CREATIVE TECHNIQUES – By @EvaMenovsky
By Eva Menovsky
CREATIVE TECHNIQUES
I made a list of all the creative techniques that we learned over the first term of SCA.
As Marc describes Creativity: an expression of an original idea that provides value.
Or to put it in a mathematical solution:
Creativity = knowledge + problem + divergent thinking + collaboration
Knowledge comes from collecting the dots.
Collecting the dots means experiencing different things, doing things you wouldn’t normally do, reading/ watching/ seeing different things.
The more diversity you experience, the better your creative work will be.
Marc always describes it as being a squirrel, how a squirrel collects its nuts to be fed during the winter, that’s how creatives should collect dots.
Collect dots, so you can survive the periods of hard work and darkness and still take inspiration from them.
Most creatives solve problems.
One technique we learn is thinking backwards.

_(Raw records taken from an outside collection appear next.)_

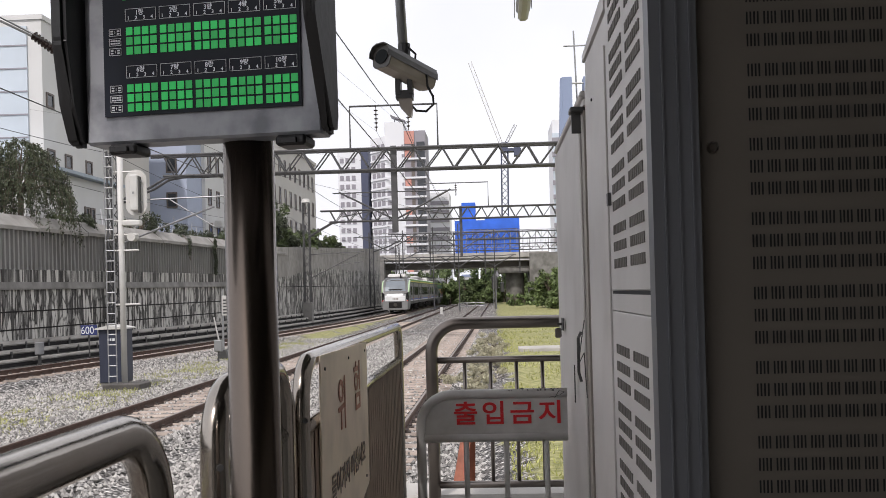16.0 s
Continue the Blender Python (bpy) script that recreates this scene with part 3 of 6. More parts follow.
def gantry(y, x0, x1, z0, z1, mast_x, mast_top, bays, label):
    ob = thing("overhead_gantry", (mast_x, y, RAIL), label, "gantry", "overhead gantries")
    hd = 0.3
    for z in (z0, z1):
        part("chord", tubes([[(x0 + (0.8 if z == z0 else 0), y - hd, z), (x1, y - hd, z)], [(x0 + (0.8 if z == z0 else 0), y + hd, z), (x1, y + hd, z)]], 0.06, 6), M_GANTRY, ob)
    for s in (-hd, hd):
        for i in range(bays):
            xa, xb = x0 + 0.8 + (x1 - x0 - 0.8) * i / bays, x0 + 0.8 + (x1 - x0 - 0.8) * (i + 1) / bays
            m = xa + (xb - xa) * 0.42
            part("lacing_bar", tubes([[(xa, y + s, z1), (m, y + s, z0)]], 0.038, 5), M_GANTRY, ob)
            part("lacing_bar", tubes([[(m, y + s, z0), (xb, y + s, z1)]], 0.038, 5), M_GANTRY, ob)
    for i in range(bays // 2 + 1):
        x = x0 + 0.8 + (x1 - x0 - 0.8) * i * 2 / bays
        part("cross_bar", tubes([[(x, y - hd, z1), (x, y + hd, z1)]], 0.03, 4), M_GANTRY, ob)
    bm = bmesh.new()
    for s in (-hd, hd):
        tube(bm, [(x0 + 1.6, y + s, z0), (x0 + 0.9, y + s, z0 - 0.1), (x0 + 0.1, y + s, z0 - 0.55), (mast_x + 0.2, y + s, z0 - 1.2)], 0.06, 6)
    part("knee_brace", bm, M_GANTRY, ob)
    part("mast", lattice(bmesh.new(), (mast_x, y, -1.6), (mast_x, y, mast_top), 0.5, 0.7, 0.05, 0.025, (1, 0, 0)), M_GANTRY, ob)
    return ob


def insulator(bm, x, y, z0, z1, n=5, r=0.11):
    tube(bm, [(x, y, z0), (x, y, z1)], 0.025, 5)
    for i in range(n):
        z = z0 + (z1 - z0) * (i + 1) / (n + 1)
        tube(bm, [(x, y, z - 0.04), (x, y, z), (x, y, z + 0.02)], [r * 0.5, r, r * 0.4], 8)


def gantries():
    g = gantry(45.0, -16.6, 14.0, 7.1, 8.12, -18.35, 8.4, 22, "grey lattice steel gantry carrying the overhead line")
    part("drop_post", boxes((-4.74, -4.46, 44.86, 45.14, 4.1, 8.25), bevel=0.01), M_GANTRY, g, "dark drop post under the girder")
    part("earth_frame", tubes([[(-6.68, 45, 8.1), (-6.68, 45, 10.22), (-2.45, 45, 10.22), (-2.45, 45, 8.1)]], 0.05, 6), M_GANTRY, g)
    for x in (-5.4, -3.85):
        bm = bmesh.new()
        insulator(bm, x, 45, 9.0, 10.2)
        part("insulator", bm, M_CERAMIC, g, "dark ribbed insulator string")
    bm = bmesh.new()
    for sx in (-1, 1):
        tube(bm, [(-4.6, 45, 4.7), (-4.6 + sx * 2.7, 45, 6.1)], 0.045, 6)
        tube(bm, [(-4.6, 45, 6.05), (-4.6 + sx * 3.0, 45, 6.05)], 0.03, 5)
        tube(bm, [(-4.6 + sx * 0.9, 45, 5.2), (-4.6 + sx * 2.6, 45, 4.9)], 0.03, 5)
    part("registration_arm", bm, M_GANTRY, g)
    bm = bmesh.new()
    tube(bm, [(-18.1, 45, 3.9), (-13.4, 45, 5.6)], 0.05, 6)
    tube(bm, [(-18.1, 45, 6.0), (-12.4, 45, 6.1)], 0.035, 5)
    tube(bm, [(-15.6, 45, 6.0), (-13.4, 45, 4.6)], 0.035, 5)
    part("cantilever", bm, M_GALV, g)
    h = gantry(79.0, -14.41, 16.73, 7.29, 8.23, -15.66, 9.01, 26, "distant grey lattice gantry over the tracks")
    part("mast_cap", tubes([[(-15.66, 79, 9.01), (-15.66, 79, 9.33)]], [0.40, 0.28], 10), M_WHITEPAINT, h, "pale cap")
    part("mast_foot", boxes((-16.04, -15.28, 78.6, 79.4, -1.6, 0.55), bevel=0.03), M_CONC_D, h, "grey concrete mast footing")
    part("drop_post", boxes((-2.65, -2.42, 78.9, 79.1, 4.08, 8.36)), M_GANTRY, h)
    bm = bmesh.new()
    for cx in (-2.5, -8.8):
        for sx in (-1, 1):
            tube(bm, [(cx, 79, 4.73), (cx + sx * 2.4, 79, 6.03)], 0.045, 5)
            tube(bm, [(cx, 79, 5.94), (cx + sx * 2.8, 79, 5.94)], 0.032, 5)
    part("registration_arm", bm, M_GANTRY, h)
    bm = bmesh.new()
    tube(bm, [(-15.4, 79, 2.6), (-11.2, 79, 4.6)], 0.045, 5)
    tube(bm, [(-15.4, 79, 4.6), (-10.8, 79, 4.75)], 0.03, 5)
    tube(bm, [(-13.2, 79, 3.6), (-10.9, 79, 3.9)], 0.03, 5)
    part("cantilever", bm, M_GANTRY, h)
    part("earth_frame", tubes([[(-5.58, 79, 8.17), (-5.58, 79, 10.31), (-0.19, 79, 10.31), (-0.19, 79, 8.17)]], 0.05, 5), M_GANTRY, h)
    bm = bmesh.new()
    insulator(bm, -2.9, 79, 9.2, 10.25, 5, 0.13)
    part("insulator", bm, M_CERAMIC, h, "dark ribbed insulator string")
    k = gantry(118.0, -13.0, 16.0, 7.6, 8.5, -15.2, 8.8, 22, "far lattice gantry near the road bridge")
    for x, z in ((-7.4, 9.3), (-4.2, 9.6), (0.3, 8.8), (-11.2, 9.0)):
        part("drop_post", boxes((x - 0.07, x + 0.07, 117.93, 118.07, -1.5, z)), M_GANTRY, k)
        for sx in (-1, 1):
            part("registration_arm", tubes([[(x, 118, 4.2), (x + sx * 2.4, 118, 5.6)], [(x, 118, 5.5), (x + sx * 2.7, 118, 5.6)]], 0.06, 5), M_GANTRY, k)
    m = gantry(137.0, -12.0, 16.0, 7.0, 7.9, -13.8, 8.2, 20, "grey lattice gantry beside the road bridge")
    for x in (-9.0, -5.5, -1.0, 4.0):
        part("drop_post", boxes((x - 0.1, x + 0.1, 136.9, 137.1, 3.6, 9.6)), M_GANTRY, m)


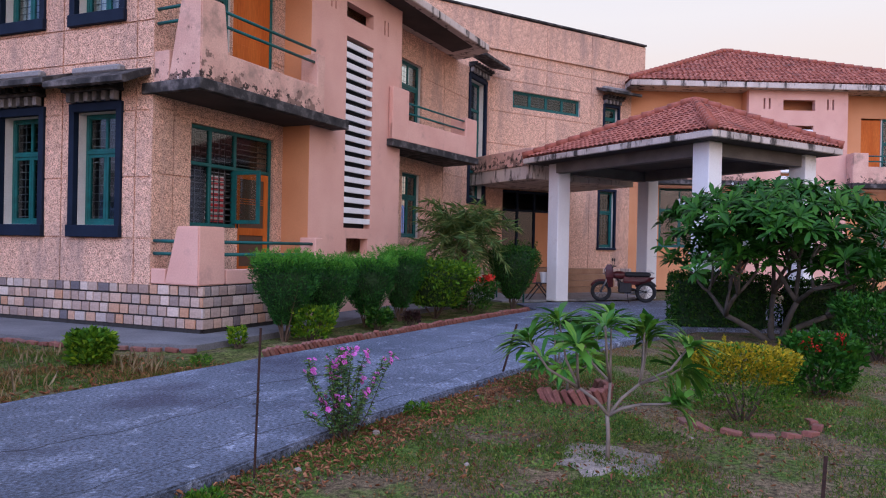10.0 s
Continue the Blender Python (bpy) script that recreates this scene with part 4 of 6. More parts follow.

Think backwards = everything solves and creates problems.
These means think of something that solves a problem, now think of other problems it creates.
From that, you make a wish.
I wish… that it wouldn’t be a problem anymore.
From that, you create a well-defined problem.
Well defined problems = “wouldn’t it be great if…” / “I wish…” / “what I really would like to see is…”
Where you can see what the problem really is. The more well defined you make it, the better and creative your solution is going to be.
As Marc always says, a problem well defined is a problem halfway solved.
From our problem, we write Get To By’s.
Get to by’s are an easy way to make your own brief.
Get: the mindset people have
To: the desired mindset
By: what are you going to give them as a solution
To find your target audience you need to write persona’s.
Think of the kind of person that might buy your product and then ask yourself:
What are they called? Where are they from? What do they do?
What do they like and what do they dislike? What are their desires and fears?
Why do they buy the product? Or why don’t they buy the product? Why do they buy or not buy it?
Before getting into your creative mind state Marc teaches us to be playful children.
Playful child means being a kid again. Where you express all your thoughts, without thinking about, even when it’s stupid.
Children are extremely creative until they get a self-conscious, you stop expressing your ideas/thoughts cause you think they might be dumb or stupid.
From our most stupid and dumb ideas, come the best ones.
Techniques to use to provoke or test your divergent thinking:
Sticky-test is used to see how good your idea is, you rate your idea with the following technique from 0 to 10
Simple: What’s the core of the message? Communicate it in our sentence.
Unexpected: Do something no one has ever done before.
Concrete: Use sensory language, make it understandable for everyone with one message at the core.
Credible: Make sure it fits the brand. Would the brand actually do this? Does it compliment their values?
Emotional: People care about people, connect with human beings on an emotional level. Make them laugh, cry or entertained.
Story: Story drives action. Help people see how an existing problem might change. Humans engage with story.
And that spells our SUCCES
(Made to Stick by Chip Heath and Dan Heath)
SCA then teaches us to scamp, scamping are quick drawings of how your ads/ideas might look like.
Put all your ideas on paper with a key line, to show how it would look in the real world.
12 Creative Techniques for Scamping:
1. What’s the logical conclusion?
2. What’s the illogical conclusion?
3. Beat up the enemy.
4. Use the medium.
5. Remove all the words.
6. Remove all the pictures.
7. Play with scale.
8. Create a skewed world.
9. What’s it like?
10. Tell the truth.
11. Celebrate the problem.
12. Make it a game.
Another technique is the 4 R’s:
1. Re-expression: Re–express the idea in a different way or point of view.
2. Revolution: Revolution is turning an idea on its head. Taking assumptions and reversing or removing them.
3. Related worlds: Think of a related world and use ideas from that world.
4. Random: Forcing a connection with a random object. Take any book, and pick a random word. Try to come up with as many ideas as possible.
List of opposites is used when you want to break the rules. Think of 4 elements this product has. The shape, colour, size? When is it used or what is it made of?
Write those down and think of all the opposite of that element.
6 hats is also used to see how good your idea is, although this works more when your idea is fresh.
Blue: Process – What thinking is needed? What do we need to do? When is the deadline? Who’s doing what? Organising and planning for action.
Green: Creativity – Ideas, possibilities, solutions. What’s next? What else? What if…? What about…? What would happen if…? Make a good idea great.
Yellow: Benefits – Why is it great? What are the benefits? Who wins? Why is it useful? There is beauty om everything if we look hard enough.
Red: Gut – What’s my gut telling me? How do I feel? Share your emotions.
White: Facts & Figueres – What do I know? What do I need to find out? How will I get the information I need? What facts, figures, stats and sources can I find.
Black: Problems – What can go wrong? What isn’t right? What’s not working? Be brutal with your babies.
(Six thinking hats by Edward de Bono)
Collaboration starts when you work together with your partner, your colleagues or mentors.